1996 World Series: Yankees def. Braves in six
Yes, the Braves again. Atlanta, the defending champs, took the first two games against the young Yankees behind masterful pitching performances from John Smoltz and Greg Maddux. But when the series shifted to Atlanta, things changed, and after a 5-2 victory in game three, the Yankees won three straight squeakers: an 8-6 win in 10 innings in game four, a 1-0 win in game five, and a 3-2 victory back in New York for game six. Closer John Wetteland—not Mariano Rivera, who was a high-volume set-up man that season—won series MVP honors, the Yankees had their first World Series since 1978, and a dynasty was born.
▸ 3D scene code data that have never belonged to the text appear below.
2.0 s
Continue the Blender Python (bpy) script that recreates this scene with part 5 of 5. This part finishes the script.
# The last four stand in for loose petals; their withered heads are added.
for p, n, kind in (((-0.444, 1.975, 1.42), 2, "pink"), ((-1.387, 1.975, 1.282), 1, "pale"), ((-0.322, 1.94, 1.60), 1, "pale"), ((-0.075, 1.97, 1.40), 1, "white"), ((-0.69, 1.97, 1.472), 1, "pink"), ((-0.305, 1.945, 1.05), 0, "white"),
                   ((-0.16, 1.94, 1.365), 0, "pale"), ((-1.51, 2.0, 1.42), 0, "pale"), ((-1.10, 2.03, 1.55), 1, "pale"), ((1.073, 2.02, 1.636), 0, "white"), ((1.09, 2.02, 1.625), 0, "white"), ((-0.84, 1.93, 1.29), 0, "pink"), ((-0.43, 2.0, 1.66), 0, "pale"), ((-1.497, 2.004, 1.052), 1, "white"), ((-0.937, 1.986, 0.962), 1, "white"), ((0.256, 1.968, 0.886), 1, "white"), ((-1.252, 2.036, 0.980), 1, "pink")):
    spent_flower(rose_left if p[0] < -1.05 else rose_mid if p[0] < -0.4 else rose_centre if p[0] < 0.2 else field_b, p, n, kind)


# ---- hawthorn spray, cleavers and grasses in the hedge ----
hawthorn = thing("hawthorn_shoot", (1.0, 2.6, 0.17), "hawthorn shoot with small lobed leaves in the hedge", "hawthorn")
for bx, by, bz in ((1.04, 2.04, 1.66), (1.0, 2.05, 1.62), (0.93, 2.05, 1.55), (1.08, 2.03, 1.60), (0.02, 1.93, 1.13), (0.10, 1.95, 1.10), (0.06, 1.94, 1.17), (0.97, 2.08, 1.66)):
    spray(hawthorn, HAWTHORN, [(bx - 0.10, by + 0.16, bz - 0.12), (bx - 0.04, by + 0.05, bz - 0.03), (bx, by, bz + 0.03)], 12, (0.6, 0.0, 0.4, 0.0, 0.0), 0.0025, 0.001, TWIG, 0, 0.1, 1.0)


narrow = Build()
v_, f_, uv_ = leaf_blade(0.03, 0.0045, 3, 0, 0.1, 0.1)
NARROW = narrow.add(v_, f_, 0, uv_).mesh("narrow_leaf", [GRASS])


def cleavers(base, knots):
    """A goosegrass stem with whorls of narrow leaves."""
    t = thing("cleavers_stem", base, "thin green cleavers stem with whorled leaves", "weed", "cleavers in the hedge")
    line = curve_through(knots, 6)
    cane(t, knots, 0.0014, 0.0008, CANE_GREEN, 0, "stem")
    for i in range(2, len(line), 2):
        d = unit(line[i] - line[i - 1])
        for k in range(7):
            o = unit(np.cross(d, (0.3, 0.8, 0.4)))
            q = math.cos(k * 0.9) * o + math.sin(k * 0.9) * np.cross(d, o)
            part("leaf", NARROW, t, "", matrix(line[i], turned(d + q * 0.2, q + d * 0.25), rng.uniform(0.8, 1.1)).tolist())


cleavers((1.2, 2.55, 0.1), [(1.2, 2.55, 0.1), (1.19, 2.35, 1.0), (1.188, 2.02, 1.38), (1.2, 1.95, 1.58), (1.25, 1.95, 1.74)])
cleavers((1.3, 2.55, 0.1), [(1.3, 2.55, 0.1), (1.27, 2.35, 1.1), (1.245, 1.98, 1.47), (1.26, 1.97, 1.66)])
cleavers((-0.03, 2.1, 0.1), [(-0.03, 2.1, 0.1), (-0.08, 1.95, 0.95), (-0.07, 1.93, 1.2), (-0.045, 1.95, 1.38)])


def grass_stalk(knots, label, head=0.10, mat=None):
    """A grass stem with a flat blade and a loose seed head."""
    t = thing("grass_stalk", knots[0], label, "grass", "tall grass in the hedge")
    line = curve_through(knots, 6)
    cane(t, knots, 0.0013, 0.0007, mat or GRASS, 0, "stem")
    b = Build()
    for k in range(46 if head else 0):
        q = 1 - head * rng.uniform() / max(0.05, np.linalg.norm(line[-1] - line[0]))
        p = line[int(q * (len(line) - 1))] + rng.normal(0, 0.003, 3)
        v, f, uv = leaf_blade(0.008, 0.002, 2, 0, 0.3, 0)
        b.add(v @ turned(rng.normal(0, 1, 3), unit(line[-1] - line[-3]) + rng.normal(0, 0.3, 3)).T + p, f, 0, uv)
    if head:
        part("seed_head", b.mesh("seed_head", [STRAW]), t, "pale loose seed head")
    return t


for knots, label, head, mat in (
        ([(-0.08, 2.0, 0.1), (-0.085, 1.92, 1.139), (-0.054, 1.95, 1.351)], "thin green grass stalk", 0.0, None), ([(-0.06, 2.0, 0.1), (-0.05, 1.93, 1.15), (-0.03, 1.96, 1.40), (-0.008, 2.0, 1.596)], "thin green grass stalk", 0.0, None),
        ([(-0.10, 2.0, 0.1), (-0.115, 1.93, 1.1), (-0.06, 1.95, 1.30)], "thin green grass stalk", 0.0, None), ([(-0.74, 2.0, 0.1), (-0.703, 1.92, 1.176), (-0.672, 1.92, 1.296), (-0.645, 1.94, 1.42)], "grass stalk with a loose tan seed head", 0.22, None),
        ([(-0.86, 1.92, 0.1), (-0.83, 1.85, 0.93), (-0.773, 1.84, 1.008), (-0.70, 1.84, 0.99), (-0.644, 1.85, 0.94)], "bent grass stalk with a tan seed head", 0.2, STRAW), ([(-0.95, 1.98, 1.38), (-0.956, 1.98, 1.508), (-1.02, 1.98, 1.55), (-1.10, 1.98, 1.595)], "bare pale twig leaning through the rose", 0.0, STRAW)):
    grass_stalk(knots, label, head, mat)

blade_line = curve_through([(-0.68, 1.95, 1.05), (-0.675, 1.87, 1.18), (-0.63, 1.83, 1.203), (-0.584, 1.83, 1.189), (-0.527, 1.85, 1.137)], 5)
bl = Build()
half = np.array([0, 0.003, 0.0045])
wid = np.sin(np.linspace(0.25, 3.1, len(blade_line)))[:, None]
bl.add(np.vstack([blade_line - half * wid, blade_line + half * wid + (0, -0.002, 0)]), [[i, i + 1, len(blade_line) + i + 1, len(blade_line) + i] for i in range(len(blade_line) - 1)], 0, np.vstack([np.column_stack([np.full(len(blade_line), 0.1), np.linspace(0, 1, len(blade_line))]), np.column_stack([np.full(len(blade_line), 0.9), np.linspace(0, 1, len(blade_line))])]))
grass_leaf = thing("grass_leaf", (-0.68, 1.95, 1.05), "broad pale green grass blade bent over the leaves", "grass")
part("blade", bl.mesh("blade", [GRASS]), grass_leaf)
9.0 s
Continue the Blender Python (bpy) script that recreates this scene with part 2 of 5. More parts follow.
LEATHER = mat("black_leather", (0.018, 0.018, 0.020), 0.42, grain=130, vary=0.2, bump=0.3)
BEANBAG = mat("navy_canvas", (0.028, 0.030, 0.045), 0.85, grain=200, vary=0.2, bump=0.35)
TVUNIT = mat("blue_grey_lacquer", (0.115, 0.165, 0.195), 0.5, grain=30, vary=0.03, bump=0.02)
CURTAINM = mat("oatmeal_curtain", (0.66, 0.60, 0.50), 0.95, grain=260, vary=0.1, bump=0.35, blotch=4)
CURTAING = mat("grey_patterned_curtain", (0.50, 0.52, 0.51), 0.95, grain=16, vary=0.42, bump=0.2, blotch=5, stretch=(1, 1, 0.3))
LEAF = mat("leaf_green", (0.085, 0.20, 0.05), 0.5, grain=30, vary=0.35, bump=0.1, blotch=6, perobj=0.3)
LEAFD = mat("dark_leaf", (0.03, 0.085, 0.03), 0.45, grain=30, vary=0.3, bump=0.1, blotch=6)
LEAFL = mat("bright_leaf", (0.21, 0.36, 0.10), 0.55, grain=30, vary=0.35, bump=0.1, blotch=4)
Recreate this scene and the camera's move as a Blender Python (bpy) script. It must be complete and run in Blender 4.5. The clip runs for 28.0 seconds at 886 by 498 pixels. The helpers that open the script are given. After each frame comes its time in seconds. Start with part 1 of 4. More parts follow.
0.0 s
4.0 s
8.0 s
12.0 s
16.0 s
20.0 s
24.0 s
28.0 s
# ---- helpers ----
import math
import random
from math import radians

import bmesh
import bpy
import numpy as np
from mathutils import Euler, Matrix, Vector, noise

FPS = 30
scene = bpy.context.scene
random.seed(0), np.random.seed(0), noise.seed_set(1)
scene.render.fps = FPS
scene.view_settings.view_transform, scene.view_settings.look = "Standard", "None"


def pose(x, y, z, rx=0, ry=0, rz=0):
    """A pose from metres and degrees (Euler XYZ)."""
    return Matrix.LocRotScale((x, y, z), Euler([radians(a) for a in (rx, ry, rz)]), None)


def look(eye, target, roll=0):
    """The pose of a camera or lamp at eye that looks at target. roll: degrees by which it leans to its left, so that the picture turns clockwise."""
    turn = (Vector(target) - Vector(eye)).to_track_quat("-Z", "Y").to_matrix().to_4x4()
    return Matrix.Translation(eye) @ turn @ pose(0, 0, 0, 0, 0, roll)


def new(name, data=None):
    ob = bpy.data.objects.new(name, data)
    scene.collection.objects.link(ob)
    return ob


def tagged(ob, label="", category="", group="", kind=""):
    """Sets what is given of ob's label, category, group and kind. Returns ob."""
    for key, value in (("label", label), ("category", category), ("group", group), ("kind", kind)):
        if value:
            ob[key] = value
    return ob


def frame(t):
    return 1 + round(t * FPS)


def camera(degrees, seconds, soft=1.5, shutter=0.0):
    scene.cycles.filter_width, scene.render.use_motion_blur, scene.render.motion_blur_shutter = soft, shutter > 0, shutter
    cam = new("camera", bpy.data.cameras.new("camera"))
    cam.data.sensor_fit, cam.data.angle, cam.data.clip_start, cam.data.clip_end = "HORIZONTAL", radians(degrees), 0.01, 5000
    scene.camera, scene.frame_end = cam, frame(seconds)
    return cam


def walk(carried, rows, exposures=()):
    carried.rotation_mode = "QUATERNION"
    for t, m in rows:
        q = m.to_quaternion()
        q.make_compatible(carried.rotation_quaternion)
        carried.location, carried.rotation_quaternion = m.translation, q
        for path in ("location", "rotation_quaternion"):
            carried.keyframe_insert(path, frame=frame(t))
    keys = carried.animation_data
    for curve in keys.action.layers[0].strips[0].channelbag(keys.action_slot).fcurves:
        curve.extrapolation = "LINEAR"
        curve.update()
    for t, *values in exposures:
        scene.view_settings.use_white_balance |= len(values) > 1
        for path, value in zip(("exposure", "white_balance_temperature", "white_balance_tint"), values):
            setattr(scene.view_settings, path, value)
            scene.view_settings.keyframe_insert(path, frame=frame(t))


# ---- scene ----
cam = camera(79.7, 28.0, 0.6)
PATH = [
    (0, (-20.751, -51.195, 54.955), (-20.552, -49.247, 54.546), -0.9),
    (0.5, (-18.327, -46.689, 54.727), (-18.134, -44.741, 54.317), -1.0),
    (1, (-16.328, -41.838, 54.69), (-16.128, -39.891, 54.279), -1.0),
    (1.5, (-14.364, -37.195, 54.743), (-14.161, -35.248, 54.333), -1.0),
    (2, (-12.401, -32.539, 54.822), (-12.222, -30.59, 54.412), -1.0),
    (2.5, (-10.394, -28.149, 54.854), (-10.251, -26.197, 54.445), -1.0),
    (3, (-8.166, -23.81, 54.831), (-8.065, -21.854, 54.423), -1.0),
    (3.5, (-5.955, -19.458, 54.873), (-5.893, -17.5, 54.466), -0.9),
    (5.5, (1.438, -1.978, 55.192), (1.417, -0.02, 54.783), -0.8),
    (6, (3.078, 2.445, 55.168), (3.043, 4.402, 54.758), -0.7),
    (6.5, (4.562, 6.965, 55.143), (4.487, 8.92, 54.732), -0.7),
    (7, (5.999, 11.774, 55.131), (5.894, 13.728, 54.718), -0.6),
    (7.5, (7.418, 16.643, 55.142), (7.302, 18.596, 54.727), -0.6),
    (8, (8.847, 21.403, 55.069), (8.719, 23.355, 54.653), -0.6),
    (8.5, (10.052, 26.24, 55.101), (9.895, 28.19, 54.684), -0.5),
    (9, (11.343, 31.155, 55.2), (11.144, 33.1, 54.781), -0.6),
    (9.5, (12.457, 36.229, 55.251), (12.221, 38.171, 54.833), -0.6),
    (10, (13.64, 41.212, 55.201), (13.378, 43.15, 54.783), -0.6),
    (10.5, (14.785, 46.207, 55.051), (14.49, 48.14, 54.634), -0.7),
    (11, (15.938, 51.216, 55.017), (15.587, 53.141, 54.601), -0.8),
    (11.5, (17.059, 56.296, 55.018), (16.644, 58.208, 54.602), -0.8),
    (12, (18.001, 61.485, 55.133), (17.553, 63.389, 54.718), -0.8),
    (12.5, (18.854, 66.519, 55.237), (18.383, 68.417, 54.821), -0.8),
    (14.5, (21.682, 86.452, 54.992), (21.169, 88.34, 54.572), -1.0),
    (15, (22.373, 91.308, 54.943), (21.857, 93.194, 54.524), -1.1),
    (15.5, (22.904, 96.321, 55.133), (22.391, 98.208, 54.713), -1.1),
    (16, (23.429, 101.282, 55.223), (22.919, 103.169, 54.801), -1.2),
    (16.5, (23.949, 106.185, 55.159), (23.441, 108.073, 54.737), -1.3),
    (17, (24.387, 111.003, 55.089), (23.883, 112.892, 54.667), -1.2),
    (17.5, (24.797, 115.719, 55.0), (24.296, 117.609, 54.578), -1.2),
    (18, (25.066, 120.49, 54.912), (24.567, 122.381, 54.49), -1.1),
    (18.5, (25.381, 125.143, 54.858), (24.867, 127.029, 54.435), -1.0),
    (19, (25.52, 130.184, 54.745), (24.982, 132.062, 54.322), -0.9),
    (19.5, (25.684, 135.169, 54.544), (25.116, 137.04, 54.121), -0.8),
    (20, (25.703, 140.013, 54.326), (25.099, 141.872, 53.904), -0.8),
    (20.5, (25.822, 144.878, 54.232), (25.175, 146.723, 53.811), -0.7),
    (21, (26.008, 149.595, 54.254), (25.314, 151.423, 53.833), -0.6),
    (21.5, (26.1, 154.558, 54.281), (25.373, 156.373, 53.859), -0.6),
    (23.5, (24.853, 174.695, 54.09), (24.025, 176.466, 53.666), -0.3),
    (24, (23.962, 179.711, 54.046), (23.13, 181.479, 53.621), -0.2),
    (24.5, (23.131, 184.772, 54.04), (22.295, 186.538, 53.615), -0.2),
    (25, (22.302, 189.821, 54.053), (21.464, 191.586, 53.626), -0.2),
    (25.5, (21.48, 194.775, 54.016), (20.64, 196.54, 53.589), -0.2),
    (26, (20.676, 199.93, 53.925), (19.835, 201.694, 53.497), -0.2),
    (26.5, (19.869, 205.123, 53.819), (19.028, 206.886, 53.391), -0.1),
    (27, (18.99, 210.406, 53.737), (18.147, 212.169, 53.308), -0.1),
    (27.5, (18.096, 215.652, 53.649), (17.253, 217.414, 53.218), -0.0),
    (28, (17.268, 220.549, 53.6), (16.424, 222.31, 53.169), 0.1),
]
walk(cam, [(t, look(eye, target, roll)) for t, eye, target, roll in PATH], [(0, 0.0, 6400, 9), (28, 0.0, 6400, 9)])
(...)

1986 World Series: Mets def. Red Sox in seven
The Mets needed seven games and one of the most infamous plays of all time to pull this comeback off; they won game six when Mookie Wilson’s grounder trickled through Bill Buckner’s legs, and they won game seven with a balanced offensive attack and good bullpen work from Sid Fernandez and Jesse Orosco after a shaky start from our current series’ television analyst Ron Darling.
1985 World Series: Royals def. Cardinals in seven
The 1985 Royals are the only team in the history of baseball to overcome two 2-0 deficits in the same postseason. Without home-field advantage, they overcame a 2-0 deficit to the Toronto Blue Jays in the ALCS, and in the World Series, they did it again after dropping the first two games at home. Bret Saberhagen stopped the bleeding by throwing a complete game in a 6-1 victory in game three, and then turned himself into a postseason legend by throwing a five-hit, no-walk shutout in an easy 11-0 win in game seven.
Those are the only teams to win a best-of-seven series when they lost the first two games as the home team, and as you can see, it hasn’t really happened since 1996. There is one recent example of a road team pulling this off: the 2023 Diamondbacks fell behind 2-0 in the NLCS before winning four of the next five and making it to the World Series. Before that, you’re looking at the 2004 Red Sox, the only team to ever overcome a 3-0 deficit. All of the other examples of a team overcoming a 2-0 deficit to win a seven-game series happened between 1955 and 1985.
The numbers are against the Brewers, and it was always going to be an uphill climb against this Dodger team who, despite a mediocre-by-their-standards regular season, are absolutely the juggernauts we expected them to be before the season. It can be done, but it would be quite a story.